* _What this task involves_:
Starting at the line with "for path in" in it, reproduce each line below through the last one, exactly, and include nothing else.

* _Given information_:
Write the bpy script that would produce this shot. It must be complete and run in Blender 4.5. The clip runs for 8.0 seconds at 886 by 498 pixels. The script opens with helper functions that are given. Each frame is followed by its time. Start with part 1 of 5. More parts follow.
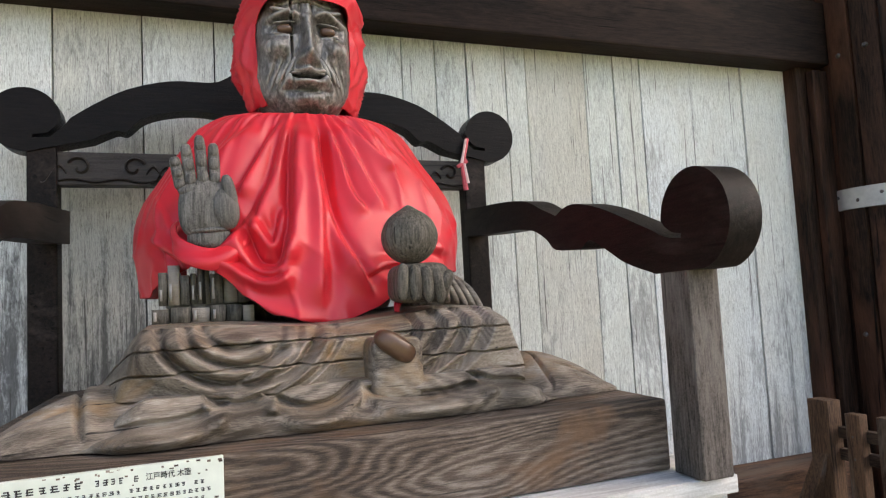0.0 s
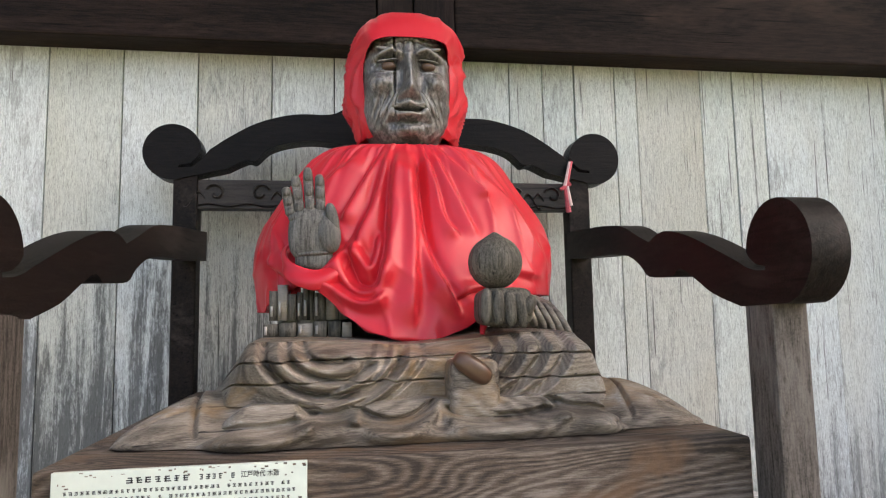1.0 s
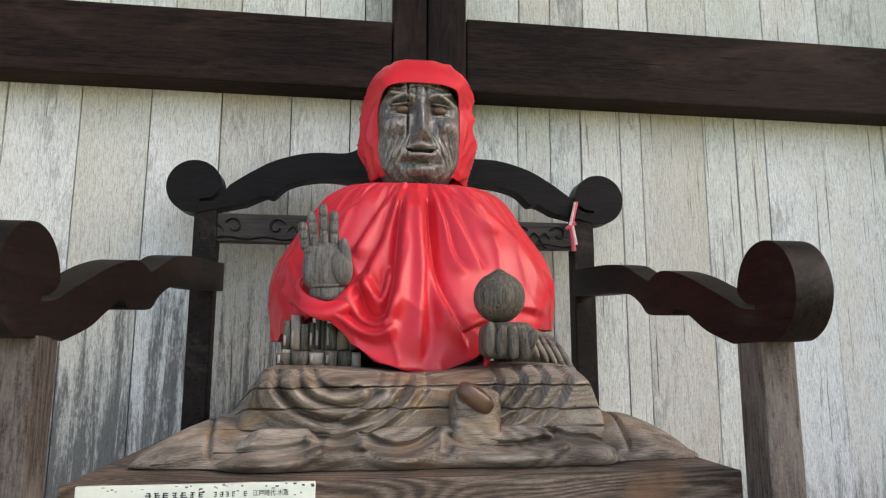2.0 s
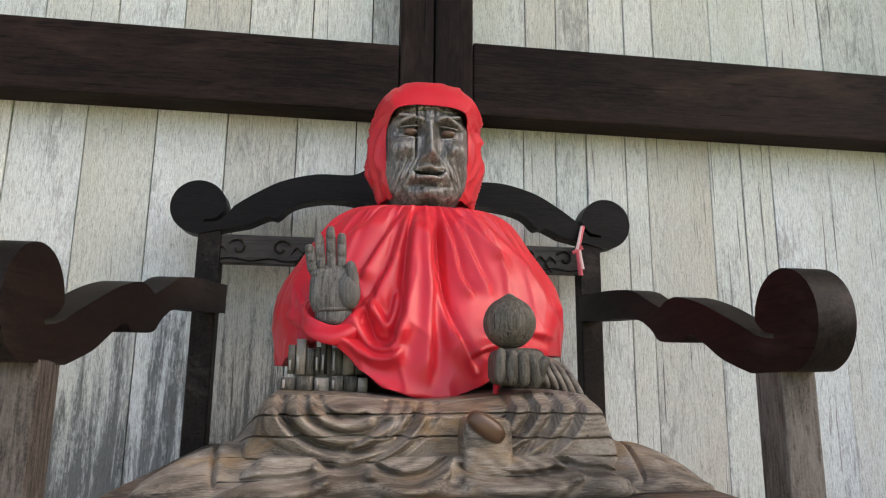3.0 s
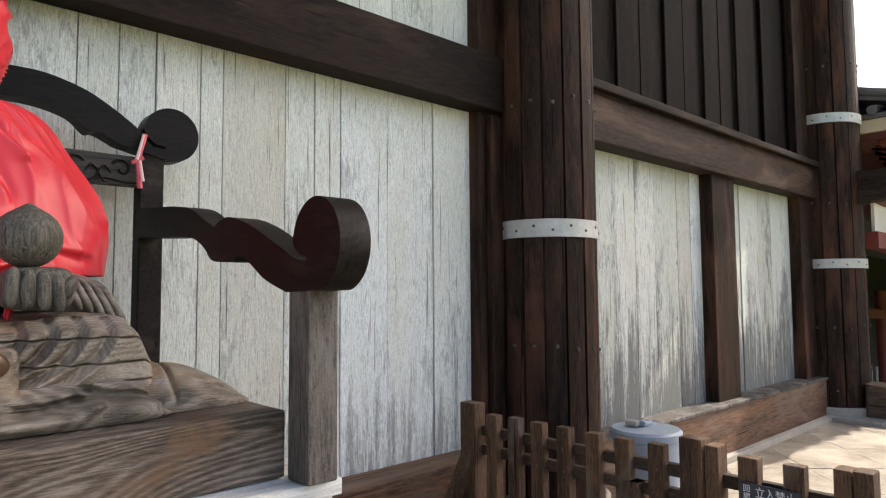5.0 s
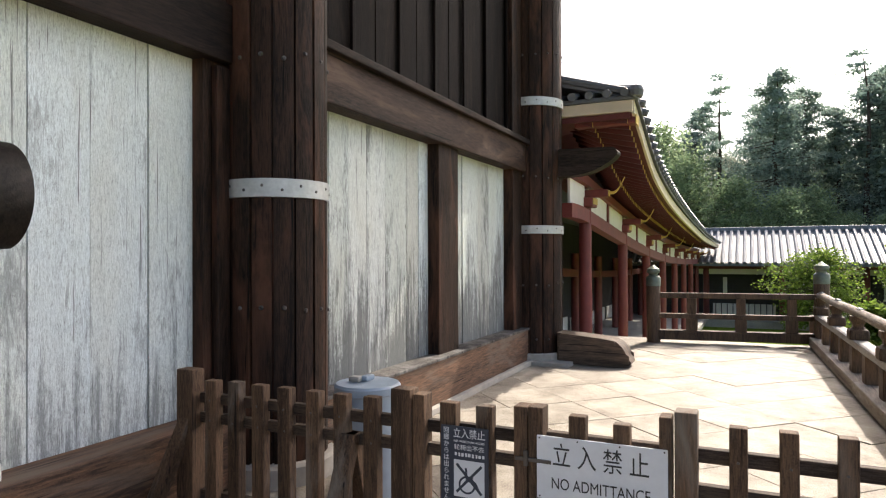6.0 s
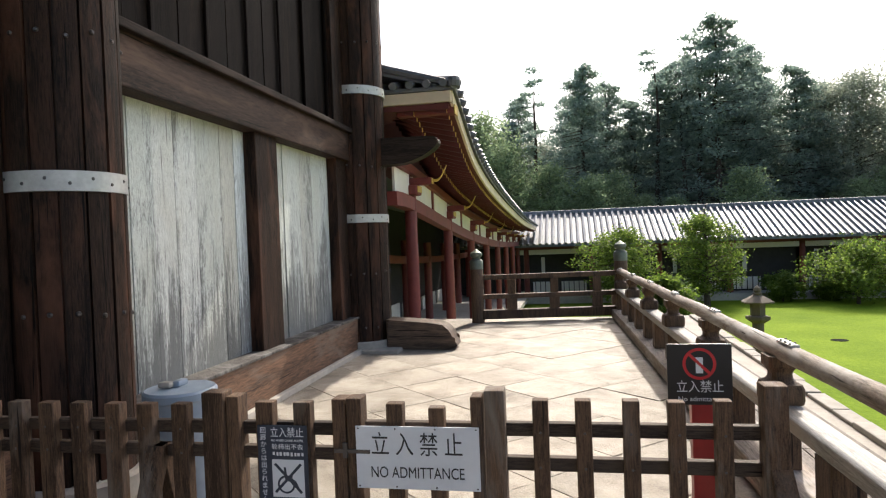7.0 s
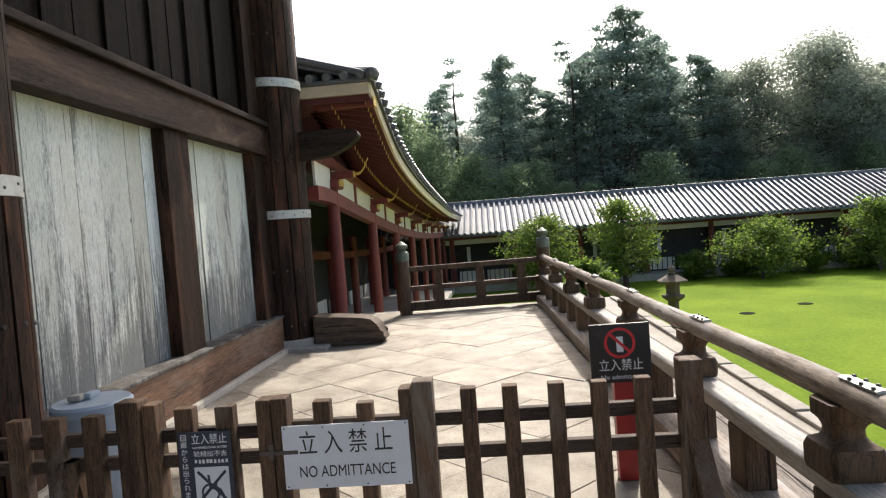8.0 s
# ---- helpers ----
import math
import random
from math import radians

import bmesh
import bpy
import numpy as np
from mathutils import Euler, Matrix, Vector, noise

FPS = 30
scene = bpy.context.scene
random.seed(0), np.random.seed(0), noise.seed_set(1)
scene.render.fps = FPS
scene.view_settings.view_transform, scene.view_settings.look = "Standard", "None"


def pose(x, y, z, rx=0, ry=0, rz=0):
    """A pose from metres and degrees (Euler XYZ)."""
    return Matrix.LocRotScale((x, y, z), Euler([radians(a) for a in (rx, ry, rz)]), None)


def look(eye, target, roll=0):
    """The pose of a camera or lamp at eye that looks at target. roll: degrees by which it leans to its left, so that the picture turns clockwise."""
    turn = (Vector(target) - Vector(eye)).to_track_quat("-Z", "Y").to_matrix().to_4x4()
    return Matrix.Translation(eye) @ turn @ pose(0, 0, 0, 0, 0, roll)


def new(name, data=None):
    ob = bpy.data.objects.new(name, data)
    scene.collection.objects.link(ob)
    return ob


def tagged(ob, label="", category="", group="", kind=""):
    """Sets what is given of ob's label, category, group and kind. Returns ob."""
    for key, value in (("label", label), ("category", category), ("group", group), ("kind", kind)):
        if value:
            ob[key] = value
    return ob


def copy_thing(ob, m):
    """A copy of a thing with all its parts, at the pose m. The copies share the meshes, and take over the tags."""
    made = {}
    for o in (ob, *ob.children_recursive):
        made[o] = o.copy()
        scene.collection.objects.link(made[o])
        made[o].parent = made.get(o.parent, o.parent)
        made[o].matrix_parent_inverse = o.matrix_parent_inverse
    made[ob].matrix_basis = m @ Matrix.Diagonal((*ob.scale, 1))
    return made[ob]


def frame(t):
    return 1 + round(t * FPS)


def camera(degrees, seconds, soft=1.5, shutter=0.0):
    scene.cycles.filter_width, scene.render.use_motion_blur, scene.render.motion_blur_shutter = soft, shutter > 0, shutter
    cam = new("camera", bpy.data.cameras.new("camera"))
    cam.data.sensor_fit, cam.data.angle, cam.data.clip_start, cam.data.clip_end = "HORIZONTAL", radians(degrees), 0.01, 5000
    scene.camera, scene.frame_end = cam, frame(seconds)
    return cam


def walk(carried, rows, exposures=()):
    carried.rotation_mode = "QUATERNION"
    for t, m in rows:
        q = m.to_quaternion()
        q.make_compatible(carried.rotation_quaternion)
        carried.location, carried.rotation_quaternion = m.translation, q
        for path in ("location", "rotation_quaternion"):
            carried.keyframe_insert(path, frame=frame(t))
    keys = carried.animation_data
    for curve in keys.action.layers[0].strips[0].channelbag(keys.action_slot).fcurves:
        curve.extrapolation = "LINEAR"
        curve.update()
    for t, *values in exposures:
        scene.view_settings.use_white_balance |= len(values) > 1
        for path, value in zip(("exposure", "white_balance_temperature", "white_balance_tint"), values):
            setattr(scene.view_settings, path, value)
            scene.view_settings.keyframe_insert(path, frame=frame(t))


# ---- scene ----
cam = camera(68.3, 8.0, soft=1.2)
PATH = [
    (0, (0.13, 0.133, 1.513), (0.812, 2.007, 1.663), -3.0),
    (0.5, (0.19, 0.104, 1.521), (0.696, 2.031, 1.692), -2.0),
    (1, (0.234, 0.019, 1.536), (0.531, 1.987, 1.741), -1.1),
    (1.5, (0.233, -0.061, 1.508), (0.474, 1.911, 1.742), -0.3),
    (1.7, (0.236, -0.082, 1.513), (0.491, 1.883, 1.781), -0.1),
    (3, (0.2, -0.043, 1.532), (0.467, 1.902, 1.913), 0.62),
    (3.5, (0.223, -0.043, 1.544), (0.715, 1.864, 1.891), -1.3),
    (4, (0.261, -0.05, 1.556), (1.194, 1.701, 1.801), -1.8),
    (4.2, (0.274, -0.054, 1.552), (1.355, 1.616, 1.759), -1.4),
    (5.3, (0.337, -0.091, 1.542), (1.817, 1.25, 1.642), -0.3),
    (5.5, (0.354, -0.113, 1.541), (1.95, 1.09, 1.616), -0.3),
    (6, (0.383, -0.157, 1.538), (2.192, 0.696, 1.55), -0.2),
    (6.5, (0.406, -0.194, 1.541), (2.312, 0.41, 1.529), -0.7),
    (7, (0.422, -0.237, 1.55), (2.387, 0.134, 1.515), -2.2),
    (7.5, (0.443, -0.256, 1.546), (2.435, -0.094, 1.488), -3.4),
    (8, (0.448, -0.251, 1.542), (2.441, -0.102, 1.471), -4.4),
]
walk(cam, [(t, look(eye, target, roll)) for t, eye, target, roll in PATH],
     [(0.0, 1.66, 6850, 13), (1.7, 1.63, 6850, 13), (3.0, 1.54, 6850, 13), (3.5, 1.54, 6850, 13), (4.2, 1.42, 6850, 13), (5.5, 1.52, 6750, 12), (6.5, 1.33, 6600, 11), (8.0, 1.09, 6500, 10)])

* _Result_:
        for path in ("location", "rotation_quaternion"):
            carried.keyframe_insert(path, frame=frame(t))
    keys = carried.animation_data
    for curve in keys.action.layers[0].strips[0].channelbag(keys.action_slot).fcurves:
        curve.extrapolation = "LINEAR"
        curve.update()
    for t, *values in exposures:
        scene.view_settings.use_white_balance |= len(values) > 1
        for path, value in zip(("exposure", "white_balance_temperature", "white_balance_tint"), values):
            setattr(scene.view_settings, path, value)
            scene.view_settings.keyframe_insert(path, frame=frame(t))


# ---- scene ----
cam = camera(68.3, 8.0, soft=1.2)
PATH = [
    (0, (0.13, 0.133, 1.513), (0.812, 2.007, 1.663), -3.0),
    (0.5, (0.19, 0.104, 1.521), (0.696, 2.031, 1.692), -2.0),
    (1, (0.234, 0.019, 1.536), (0.531, 1.987, 1.741), -1.1),
    (1.5, (0.233, -0.061, 1.508), (0.474, 1.911, 1.742), -0.3),
    (1.7, (0.236, -0.082, 1.513), (0.491, 1.883, 1.781), -0.1),
    (3, (0.2, -0.043, 1.532), (0.467, 1.902, 1.913), 0.62),
    (3.5, (0.223, -0.043, 1.544), (0.715, 1.864, 1.891), -1.3),
    (4, (0.261, -0.05, 1.556), (1.194, 1.701, 1.801), -1.8),
    (4.2, (0.274, -0.054, 1.552), (1.355, 1.616, 1.759), -1.4),
    (5.3, (0.337, -0.091, 1.542), (1.817, 1.25, 1.642), -0.3),
    (5.5, (0.354, -0.113, 1.541), (1.95, 1.09, 1.616), -0.3),
    (6, (0.383, -0.157, 1.538), (2.192, 0.696, 1.55), -0.2),
    (6.5, (0.406, -0.194, 1.541), (2.312, 0.41, 1.529), -0.7),
    (7, (0.422, -0.237, 1.55), (2.387, 0.134, 1.515), -2.2),
    (7.5, (0.443, -0.256, 1.546), (2.435, -0.094, 1.488), -3.4),
    (8, (0.448, -0.251, 1.542), (2.441, -0.102, 1.471), -4.4),
]
walk(cam, [(t, look(eye, target, roll)) for t, eye, target, roll in PATH],
     [(0.0, 1.66, 6850, 13), (1.7, 1.63, 6850, 13), (3.0, 1.54, 6850, 13), (3.5, 1.54, 6850, 13), (4.2, 1.42, 6850, 13), (5.5, 1.52, 6750, 12), (6.5, 1.33, 6600, 11), (8.0, 1.09, 6500, 10)])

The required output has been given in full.